5dcsinneedofacleaner · 20/09/2012 12:40

I cant imagine not having any of mine.
Of course her daughter has more time with her parents and has more money spent on her but for all you know her daughter might have moaned all the way up that hill thinking "id rather be in bed than watching a sodding sunrise"
Having said that i think f you really wanted to you should look at thingswhch really bother you and think about whats going wrong, things like the school run etc you could try to make more organized.

Bongaloo · 20/09/2012 13:02

lucky, I don't see how what she has said is any more upsetting than LeFreak saying earlier that she feels guilty.
People are allowed to have their own feelings that they can't help without everyone taking it as a criticism surely.

whethergirl · 20/09/2012 16:04

Also, declaring you'd kill yourself or become a junkie piles on a sort of survivors' guilt - like a person is rather indecent or a freak for being able to live on.

zeno I am so very sorry for your loss, obviously I don't know what it's like and I can't say for sure how I would react, and I would never pass judgement on how another parent would act.

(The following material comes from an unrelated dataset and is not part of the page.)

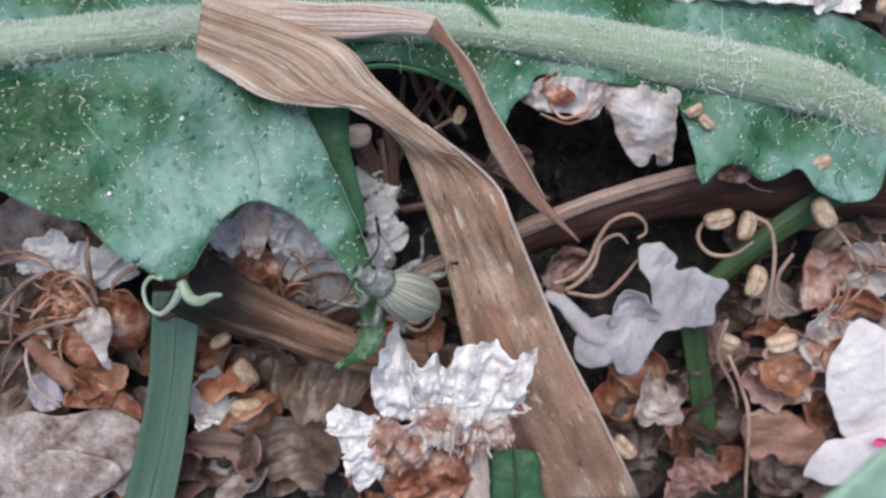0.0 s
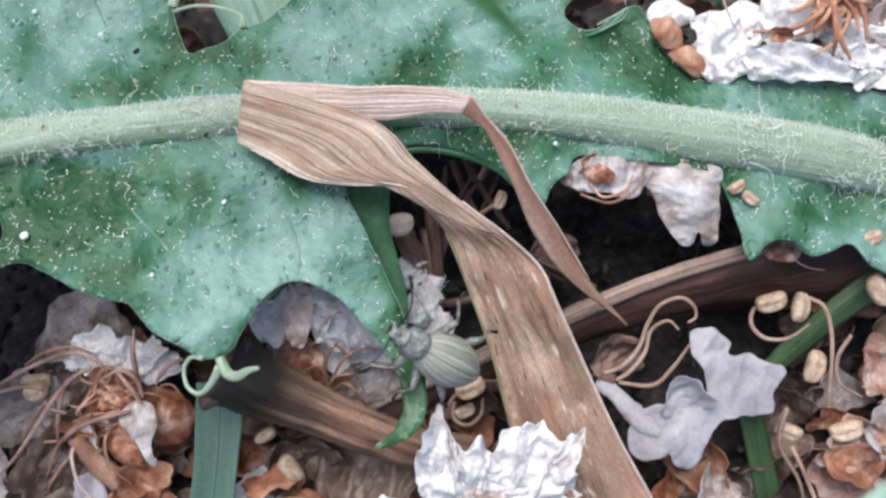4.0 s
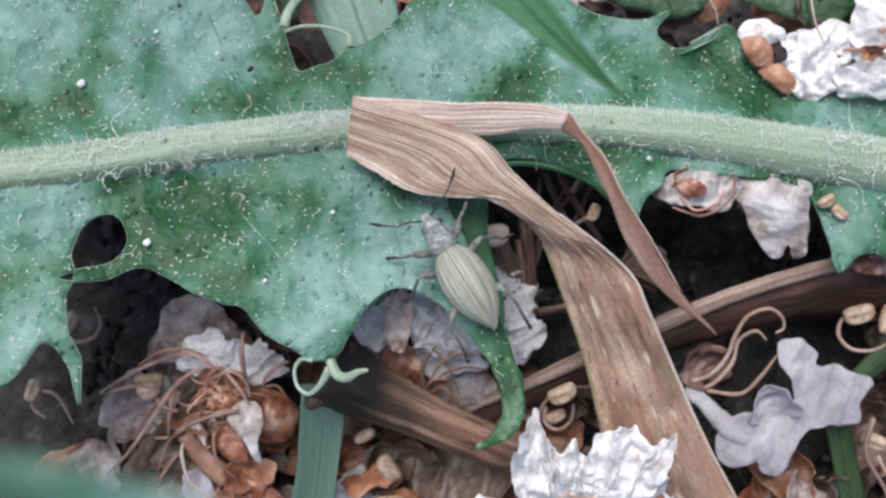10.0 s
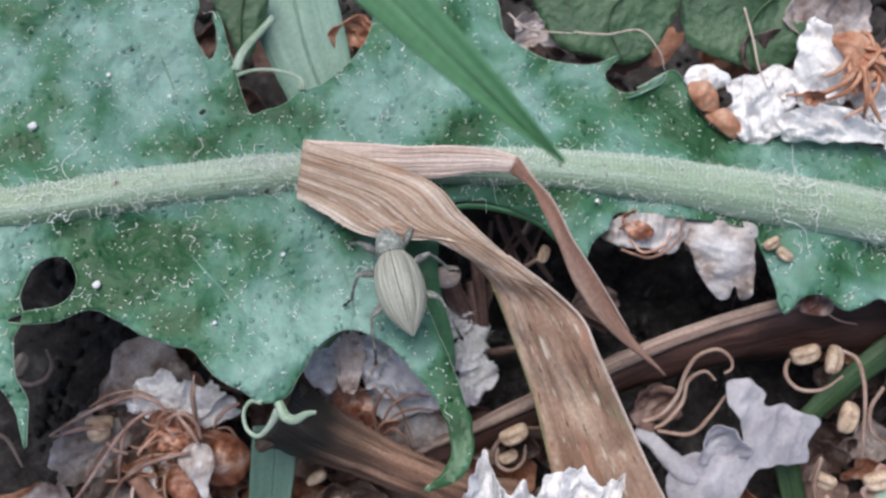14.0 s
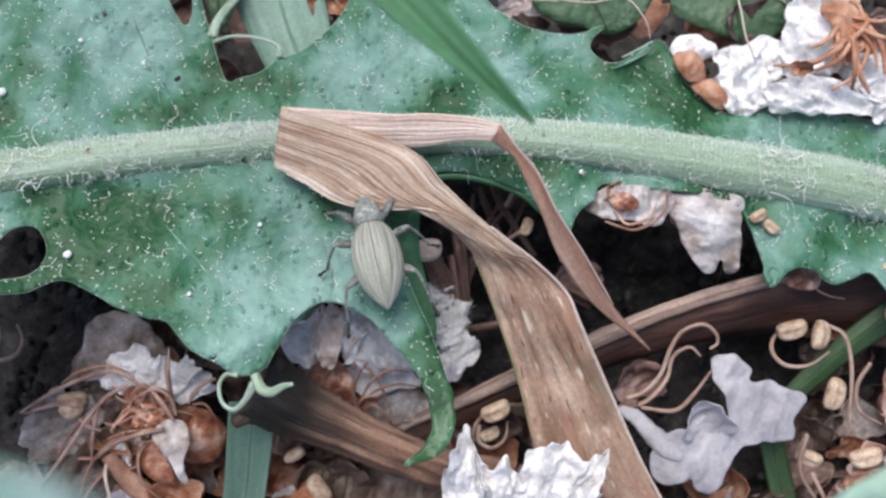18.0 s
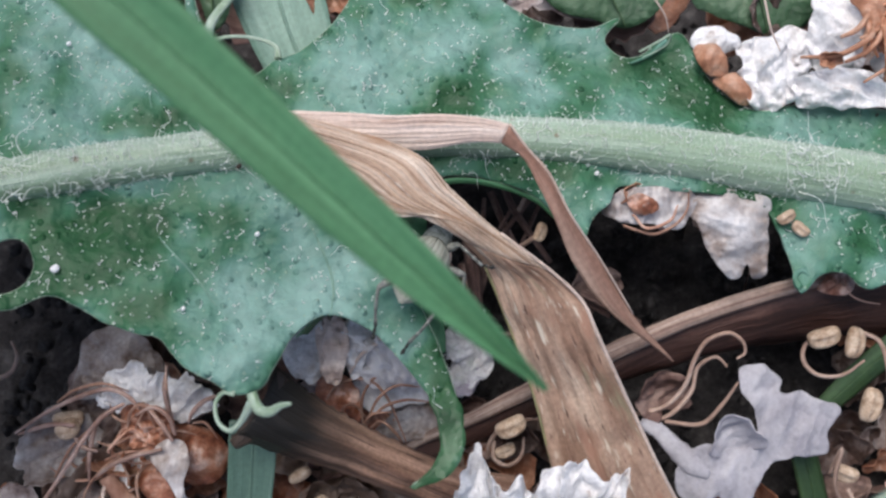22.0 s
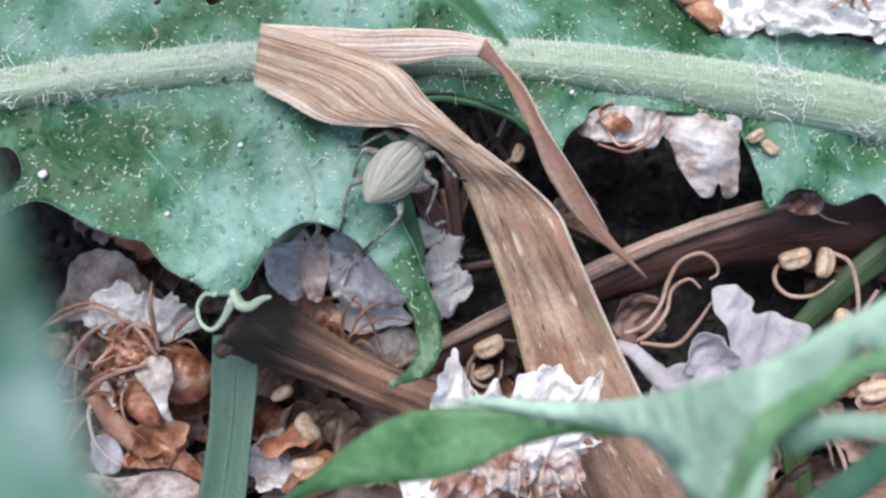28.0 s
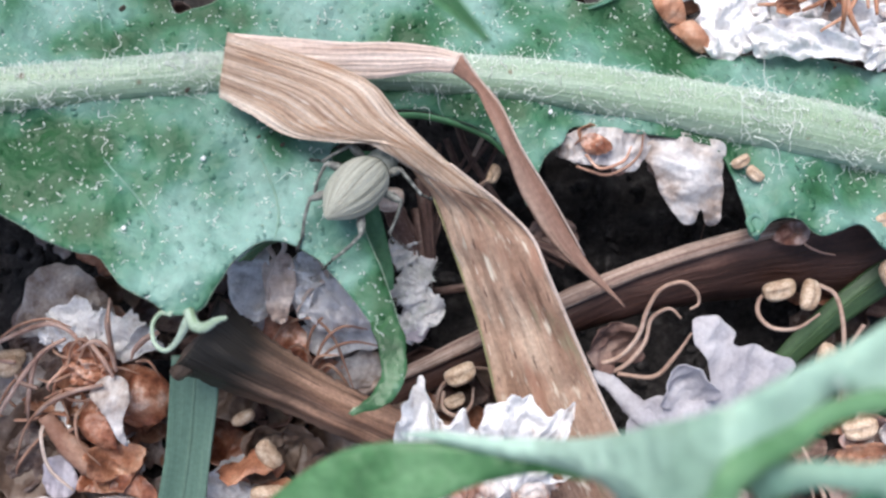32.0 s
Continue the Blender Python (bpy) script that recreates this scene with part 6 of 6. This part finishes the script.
# ---- what moves ----
WEEVIL_ROWS = [
    (0, 1.99, -7.84, 11.31, 56, 42, 0),
    (0.5, 1.86, -7.94, 11.37, 56, 42, 0),
    (1, 1.86, -7.75, 11.30, 56, 42, 0),
    (1.5, 1.88, -7.57, 11.23, 56, 42, 0),
    (2, 1.78, -7.45, 11.20, 56, 42, 0),
    (2.5, 1.86, -7.36, 11.17, 56, 42, 0),
    (3, 1.99, -7.32, 11.13, 56, 42, 0),
    (3.5, 1.94, -7.26, 11.12, 56, 42, 0),
    (4, 1.83, -7.30, 11.15, 56, 42, 0),
    (4.5, 1.80, -7.37, 11.18, 56, 42, 0),
    (6.5, 1.71, -7.28, 11.16, 56, 42, 0),
    (7, 1.59, -7.29, 11.18, 56, 42, 0),
    (7.5, 1.39, -7.04, 11.12, 52, 36, 0),
    (8, -0.16, -6.15, 11.70, 33, 32, 0),
    (8.5, -0.53, -5.86, 11.60, 31, 26, 0),
    (9, -1.12, -5.11, 11.40, 29, 18, 0),
    (9.5, -1.28, -4.32, 11.30, 32, 6, 0),
    (10, -1.99, -3.28, 11.10, 33, -10, 0),
    (10.5, -2.06, -2.98, 11.00, 26, -20, 0),
    (11, -2.73, -1.44, 10.76, 20.5, -24, 0),
    (11.5, -2.73, -1.53, 10.79, 19.2, -24, 0),
    (12, -2.75, -1.49, 10.78, 18, -24, 0),
    (12.5, -2.76, -1.44, 10.77, 17, -24, 0),
    (13, -2.80, -1.45, 10.78, 16, -24, 0),
    (13.5, -2.80, -1.52, 10.80, 16.3, -24, 0),
    (14, -2.84, -1.44, 10.78, 16.6, -24, 0),
    (14.5, -2.86, -1.28, 10.72, 16.9, -24, 0),
    (16.5, -2.91, -1.43, 10.79, 18, -24, 0),
    (17, -2.89, -1.47, 10.80, 18, -24, 0),
    (17.5, -3.00, -1.52, 10.83, 16, -24, 0),
    (18, -2.98, -1.52, 10.83, 14, -24, 0),
    (18.5, -3.01, -1.30, 10.75, 11, -24, 0),
    (19, -2.52, -0.79, 9.68, -9, -35, 0),
    (19.5, -2.46, -1.46, 9.90, -17, -43, 0),
    (20, -1.85, -1.31, 9.86, -23, -50, 0),
    (20.5, -1.88, -1.14, 9.80, -25, -50, 0),
    (21, -1.66, -1.05, 9.74, -25, -50, 0),
    (21.5, -1.26, -1.56, 9.86, -27, -50, 0),
    (22, -1.23, -1.49, 9.84, -29, -50, 0),
    (22.5, -0.91, -1.47, 9.82, -31, -50, 0),
    (23, -0.79, -1.47, 9.80, -33, -50, 0),
    (23.5, -0.72, -1.29, 9.73, -33, -50, 0),
    (24, -0.85, -1.07, 9.65, -33, -50, 0),
    (24.5, -0.96, -1.24, 9.66, -33, -50, 0),
    (25, -0.81, -1.22, 9.62, -35, -50, 0),
    (25.5, -0.87, -1.29, 9.66, -35, -50, 0),
    (27.5, -1.33, -1.20, 9.99, -37, -43, 0),
    (28, -1.48, -1.26, 10.05, -37, -43, 0),
    (28.5, -1.74, -1.23, 10.07, -37, -43, 0),
    (29, -1.94, -0.95, 10.00, -37, -43, 0),
    (29.5, -2.06, -0.93, 10.01, -37, -43, 0),
    (30, -1.94, -0.98, 10.01, -37, -43, 0),
    (30.5, -1.89, -1.06, 10.03, -37, -43, 0),
    (31, -1.83, -1.12, 10.05, -37, -43, 0),
    (31.5, -1.78, -1.17, 10.06, -37, -43, 0),
    (32, -1.74, -1.15, 10.04, -37, -43, 0),
]
# sway of the tall leaf: seconds, millimetres aside and along
TALL_ROWS = [(0, 0, 0), (22.5, 0, 0), (23, 0.1, 0.3), (23.4, 0.6, 0.9), (23.8, -0.6, 0.3), (24.2, 0.75, 0), (24.6, 0, 0), (25, 0, 0), (25.4, -0.3, 0), (26.5, -0.45, 0), (27.6, -0.65, 0), (28, 0, 0), (32, 0, 0)]
# the lobed leaf rises into view: seconds, millimetres along
NEAR_ROWS = [(0, -2.4), (2, -1.3), (4, -1.3), (6, -0.7), (8, -0.6), (9, -0.3), (12, 0.3), (17, 0.1), (18, -0.2), (19, 0.8), (21, 1.0), (22.4, 0.3), (22.8, 0), (23.2, 0.8), (23.6, 0.4), (24.2, 0), (32, 0)]
BLADE_ROWS = [
    (0, 4.15, 5.02, 26.00),
    (0.5, 3.05, 4.15, 26.00),
    (1, 3.82, 5.02, 26.00),
    (1.5, 3.66, 5.99, 26.00),
    (2, 4.68, 5.92, 26.00),
    (2.5, 4.82, 5.67, 26.00),
    (3, 4.35, 5.60, 26.00),
    (3.5, 4.45, 5.62, 26.00),
    (4, 4.25, 5.91, 26.00),
    (4.5, 4.26, 6.29, 26.00),
    (6.5, 4.25, 6.49, 26.00),
    (7, 5.03, 6.52, 26.00),
    (8, 5.24, 6.54, 26.00),
    (8.5, 4.21, 6.07, 26.00),
    (9, 3.66, 4.96, 26.00),
    (9.5, 3.88, 4.20, 26.00),
    (10, 3.85, 4.62, 26.00),
    (10.5, 3.48, 5.00, 26.00),
    (11, 2.82, 5.81, 26.00),
    (11.5, 3.70, 5.20, 26.00),
    (12, 3.59, 4.53, 26.00),
    (12.5, 3.80, 4.99, 26.00),
    (13, 3.71, 4.88, 26.00),
    (13.5, 3.26, 5.06, 26.00),
    (14, 4.02, 3.84, 26.00),
    (14.5, 3.71, 4.43, 26.00),
    (16.5, 4.41, 4.27, 26.00),
    (17, 3.95, 3.33, 26.00),
    (17.5, 3.84, 2.51, 26.00),
    (18, 3.49, 3.76, 26.00),
    (18.5, 3.82, 3.76, 26.00),
    (19, 3.91, 3.42, 26.00),
    (19.5, 3.18, 1.52, 26.00),
    (20, 2.80, 1.62, 26.00),
    (20.5, 2.62, 0.65, 26.00),
    (21, 3.52, 0.91, 26.00),
    (21.5, 3.44, -0.78, 26.00),
    (22, 3.70, -5.23, 26.00),
    (22.2, 3.21, -0.69, 26.00),
    (22.5, 2.47, -4.13, 26.00),
    (22.8, 3.19, -0.30, 26.00),
    (23, 3.93, -1.52, 26.00),
    (23.5, 3.32, 1.00, 26.00),
    (24, 3.53, 1.15, 26.00),
    (24.5, 4.39, 0.12, 26.00),
    (25, 4.06, -1.19, 26.00),
    (25.5, 3.59, 0.45, 26.00),
    (27.5, 4.02, 1.82, 26.00),
    (28, 3.58, 1.72, 26.00),
    (28.5, 4.02, 2.16, 26.00),
    (29, 4.44, 2.19, 26.00),
    (29.5, 5.15, 2.05, 26.00),
    (30, 4.90, 1.86, 26.00),
    (30.5, 5.33, 2.30, 26.00),
    (31, 5.25, 2.31, 26.00),
    (31.5, 4.53, 2.12, 26.00),
    (32, 4.07, 2.32, 26.00),
]


def plan_pose(u, v, w, heading, pitch=0, roll=0):
    return SLOPE.to_4x4() @ Matrix.Translation(Vector((u, v, w)) * 0.001) @ Matrix.Rotation(radians(heading), 4, "Z") @ Matrix.Rotation(radians(pitch), 4, "X") @ Matrix.Rotation(radians(roll), 4, "Y")


def motions():
    walk(weevil, [(t, plan_pose(u, v, w, h, p, r)) for t, u, v, w, h, p, r in WEEVIL_ROWS])
    walk(swaying, [(t, plan_pose(u, v, w, 47)) for t, u, v, w in BLADE_ROWS])
    u, v, w = tall_base
    walk(tall_leaf, [(t, Matrix.Translation(place((u + a, v + b, w)))) for t, a, b in TALL_ROWS])
    u, v, w = NEAR_BASE
    walk(near_leaf, [(t, Matrix.Translation(place((u, v + b, w)))) for t, b in NEAR_ROWS])
    # where the heels stand once the weevil leans over the edge of the lobe
    stand = ((-2.5, 0.4, -0.9), (2.6, 1.6, 0.6), (-1.6, -0.6, -1.9), (2.3, 0.2, -1.2), (-0.5, -1.7, -1.8), (1.0, -1.9, -1.9))
    for n, (leg, s, h, f) in enumerate(weevil_legs):
        lean = (f - h).rotation_difference(Vector(stand[n]) - h)
        rows = [(0, 0, 0)]
        for t in np.arange(7.5, 11.01, 0.25):
            rows.append((float(t), 0 if t in (7.5, 11.0) else 16 * math.sin(t * 9 + (n % 2) * 3.14 + n * 1.1), 0))
        for t in np.arange(18.5, 20.01, 0.25):
            rows.append((float(t), 0 if t in (18.5, 20.0) else 10 * math.sin(t * 8 + (n % 2) * 3.14 + n), (t - 18.5) / 1.5))
        rows.append((32, 0, 1))
        walk(leg, [(t, Matrix.Translation(h * 0.001 * WEEVIL_SIZE) @ Euler().to_quaternion().slerp(lean, k).to_matrix().to_4x4() @ Matrix.Rotation(radians(a), 4, "Z")) for t, a, k in rows])


motions()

But I stand by my right to speculate. It's something I worry about from time to time and it feels good to get it out in the open - although I am very sorry if it offends.

I am 40 years old and by now, I pretty much know how I react to tragedy. When I was younger (teenager) I suffered from depression and tried to kill myself. I also turned to drugs for a period of time to escape how I was feeling. So saying I'd kill myself or turn into a junkie doesn't come from nowhere. I wish I could say I'd be one of those people who would use my tragedy to help others, set up a charity or whatever as some people have done, but that is very unlikely!

whethergirl · 20/09/2012 17:11

Forgot to bold the first sentence, which were zeno's post, not mine (otherwise it's a bit of a confusing post).